Depois de um simpósio realizado em 2001 com pesquisadores e alunos da UFRRJ que há cerca de oito anos têm pesquisas na restinga de Marambaia, Menezes, Ariane e a ecóloga Dorothy Sue Dunn de Araújo, a terceira organizadora do livro, decidiram compilar estudos sobre a região para divulgá-los ao público em geral. O esforço valeu a pena, mas Ariane lembra que ainda há muito que fazer. “São muitos dados importantes, mas o livro não é completo”, admite. “Não temos textos sobre grandes mamíferos e outros invertebrados, sem falar nos anfíbios e em plantas como as leguminosas, que são fundamentais para a conservação”.
Beleza ímpar
Um dos aspectos que chamam mais atenção na restinga é a sua forma. Ela tem pouco mais de 40 quilômetros com dunas, mata atlântica, mangues, lagoas e morros de até 640 metros na sua extremidade sul, conhecida como Ilha da Marambaia. Ao longo da restinga, uma fina faixa de areia que separa o mar aberto da Baía de Sepetiba, algumas porções têm apenas 19 metros de largura.
É nessa região extremamente frágil que se concentra uma rica biodiversidade, com diversas espécies de plantas e animais ameaçados de extinção ou que não ocorrem em nenhum outro lugar do Rio de Janeiro. Esse é o caso do lagartinho-branco-da-praia (Liolaemus lutzae), da borboleta Paridis ascanius e da rã Leptodactylus marambaie.
Esse paraíso está em permanente mutação. Como alguns trechos da restinga da Marambaia são realmente muito estreitos, durante as marés altas a água do oceano costuma atravessar por completo o cordão de areia, juntando-se às da Baía de Sepetiba. O impacto das ondas provoca erosão na restinga e a transferência de sedimentos da parte central para suas extremidades. Para os pesquisadores, fica evidente a tendência de rompimento da faixa de areia e a conseqüente mudança na dinâmica das correntes dentro da baía com o passar do tempo, com prejuízos às frágeis áreas de manguezais em Sepetiba. É por isso que a manutenção de espécies vegetais sobre a areia pode ajudar a retardar o processo erosivo.
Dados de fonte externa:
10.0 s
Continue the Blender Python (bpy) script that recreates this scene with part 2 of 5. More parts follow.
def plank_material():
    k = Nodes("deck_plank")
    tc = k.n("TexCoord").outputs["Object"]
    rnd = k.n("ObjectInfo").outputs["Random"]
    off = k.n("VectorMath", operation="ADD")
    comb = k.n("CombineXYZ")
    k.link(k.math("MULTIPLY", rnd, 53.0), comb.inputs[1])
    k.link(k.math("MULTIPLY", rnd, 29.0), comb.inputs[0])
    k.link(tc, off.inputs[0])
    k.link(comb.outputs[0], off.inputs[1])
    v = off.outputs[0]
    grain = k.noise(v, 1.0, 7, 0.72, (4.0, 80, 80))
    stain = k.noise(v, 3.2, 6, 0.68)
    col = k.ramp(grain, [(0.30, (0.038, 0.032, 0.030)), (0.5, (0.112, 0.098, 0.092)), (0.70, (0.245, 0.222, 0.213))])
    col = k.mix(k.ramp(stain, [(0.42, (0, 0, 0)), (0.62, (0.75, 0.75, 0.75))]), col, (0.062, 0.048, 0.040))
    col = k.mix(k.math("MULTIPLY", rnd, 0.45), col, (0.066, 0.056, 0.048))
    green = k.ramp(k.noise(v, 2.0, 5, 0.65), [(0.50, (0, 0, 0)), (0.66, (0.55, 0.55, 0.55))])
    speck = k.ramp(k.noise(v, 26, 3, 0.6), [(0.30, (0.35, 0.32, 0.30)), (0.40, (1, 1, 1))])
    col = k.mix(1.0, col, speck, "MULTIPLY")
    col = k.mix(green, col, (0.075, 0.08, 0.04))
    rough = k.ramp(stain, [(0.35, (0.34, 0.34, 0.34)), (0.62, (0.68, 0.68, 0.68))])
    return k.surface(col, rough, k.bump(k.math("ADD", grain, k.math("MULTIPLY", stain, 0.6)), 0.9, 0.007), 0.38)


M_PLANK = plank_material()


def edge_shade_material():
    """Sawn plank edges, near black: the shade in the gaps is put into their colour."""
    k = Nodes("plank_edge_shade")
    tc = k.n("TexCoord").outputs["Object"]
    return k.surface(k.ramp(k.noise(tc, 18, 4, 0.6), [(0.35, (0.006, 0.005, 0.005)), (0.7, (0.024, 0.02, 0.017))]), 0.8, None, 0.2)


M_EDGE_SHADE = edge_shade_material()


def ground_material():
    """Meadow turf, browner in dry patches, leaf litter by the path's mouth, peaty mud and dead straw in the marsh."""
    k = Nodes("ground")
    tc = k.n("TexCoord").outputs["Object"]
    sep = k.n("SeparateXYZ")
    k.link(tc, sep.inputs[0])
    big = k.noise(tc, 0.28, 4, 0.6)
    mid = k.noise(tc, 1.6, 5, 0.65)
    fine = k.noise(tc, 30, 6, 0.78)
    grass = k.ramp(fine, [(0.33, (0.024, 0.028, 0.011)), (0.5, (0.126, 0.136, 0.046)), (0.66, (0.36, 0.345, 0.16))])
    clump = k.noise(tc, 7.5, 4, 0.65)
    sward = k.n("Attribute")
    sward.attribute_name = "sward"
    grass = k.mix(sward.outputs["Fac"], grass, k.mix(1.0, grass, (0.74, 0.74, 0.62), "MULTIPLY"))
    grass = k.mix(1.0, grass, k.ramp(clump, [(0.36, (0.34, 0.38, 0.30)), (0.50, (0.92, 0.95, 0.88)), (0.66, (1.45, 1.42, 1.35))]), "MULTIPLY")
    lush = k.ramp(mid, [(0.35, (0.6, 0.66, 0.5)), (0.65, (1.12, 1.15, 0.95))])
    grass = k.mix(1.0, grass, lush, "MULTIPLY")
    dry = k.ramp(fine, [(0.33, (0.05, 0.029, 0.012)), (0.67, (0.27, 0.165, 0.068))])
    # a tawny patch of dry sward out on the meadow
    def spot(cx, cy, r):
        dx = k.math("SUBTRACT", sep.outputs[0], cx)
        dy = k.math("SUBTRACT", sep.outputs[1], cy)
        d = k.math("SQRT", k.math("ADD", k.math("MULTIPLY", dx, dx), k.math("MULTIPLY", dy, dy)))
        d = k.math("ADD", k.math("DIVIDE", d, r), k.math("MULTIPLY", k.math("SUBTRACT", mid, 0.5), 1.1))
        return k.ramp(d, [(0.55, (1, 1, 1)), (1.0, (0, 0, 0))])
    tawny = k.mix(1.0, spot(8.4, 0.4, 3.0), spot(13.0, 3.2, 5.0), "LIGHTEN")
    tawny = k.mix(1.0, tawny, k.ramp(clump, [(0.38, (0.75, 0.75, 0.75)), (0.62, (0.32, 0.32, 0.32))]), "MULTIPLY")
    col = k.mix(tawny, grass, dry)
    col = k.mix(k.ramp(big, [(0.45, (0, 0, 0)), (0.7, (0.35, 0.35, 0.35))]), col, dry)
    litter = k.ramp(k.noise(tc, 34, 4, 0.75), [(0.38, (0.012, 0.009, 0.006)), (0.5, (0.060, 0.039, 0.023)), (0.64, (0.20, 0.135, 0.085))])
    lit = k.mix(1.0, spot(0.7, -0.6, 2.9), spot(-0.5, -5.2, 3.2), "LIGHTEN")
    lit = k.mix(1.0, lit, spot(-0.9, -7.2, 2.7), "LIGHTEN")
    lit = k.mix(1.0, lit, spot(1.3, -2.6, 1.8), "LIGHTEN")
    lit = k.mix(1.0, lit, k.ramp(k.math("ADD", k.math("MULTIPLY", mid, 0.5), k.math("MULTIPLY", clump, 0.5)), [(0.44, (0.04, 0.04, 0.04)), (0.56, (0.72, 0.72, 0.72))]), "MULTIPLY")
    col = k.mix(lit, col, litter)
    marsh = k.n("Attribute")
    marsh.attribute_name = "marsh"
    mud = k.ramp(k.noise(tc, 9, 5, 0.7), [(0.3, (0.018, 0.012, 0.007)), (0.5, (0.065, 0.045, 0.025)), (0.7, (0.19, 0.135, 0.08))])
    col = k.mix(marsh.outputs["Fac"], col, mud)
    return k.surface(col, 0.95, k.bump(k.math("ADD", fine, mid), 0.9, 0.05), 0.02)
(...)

Por todos esses motivos, a presença de moradores ou visitantes, por mais que sejam poucos, ainda preocupa os pesquisadores. Especialmente porque na região da Ilha da Marambaia vivem comunidades quilombolas. Segundo a procuradora-geral da Fundação Cultural Palmares (FCP), Ana Maria Lima de Oliveira, as 156 famílias da Marambaia têm a posse de suas terras, mas a situação fundiária não está totalmente regularizada. “O Incra e a fundação aguardam a finalização do processo de regularização das áreas para que os quilombolas recebam titulação definitiva ou cessão de uso”. Por enquanto, a Marinha, que controla a região, dá apoio aos moradores como transporte e escolas, mas proíbe a construção de novas casas dentro da ilha. “É uma questão conflituosa e tememos porque não sabemos se essas pessoas vão poder vender suas casas no futuro para terceiros, o que poderia estimular a especulação imobiliária na Marambaia”, ressalta Menezes.
O ecólogo diz que existe uma clara preocupação dos militares em manter a área preservada, tanto que alguns exercícios pararam há anos de utilizar munição. No entanto, apesar da presença da Marinha, do Exército e da Aeronáutica impedindo a retirada ilegal de areia, a ocupação e a especulação imobiliária na Marambaia, as instalações militares causam algum impacto à área, ainda que pequeno, na avaliação de Menezes. “Temos que conciliar a presença dos militares com a criação de uma unidade de conservação no local. Esse deve ser o nosso próximo passo”, diz. “Não sabemos o que eles acham disso, mas entendemos que é uma necessidade”.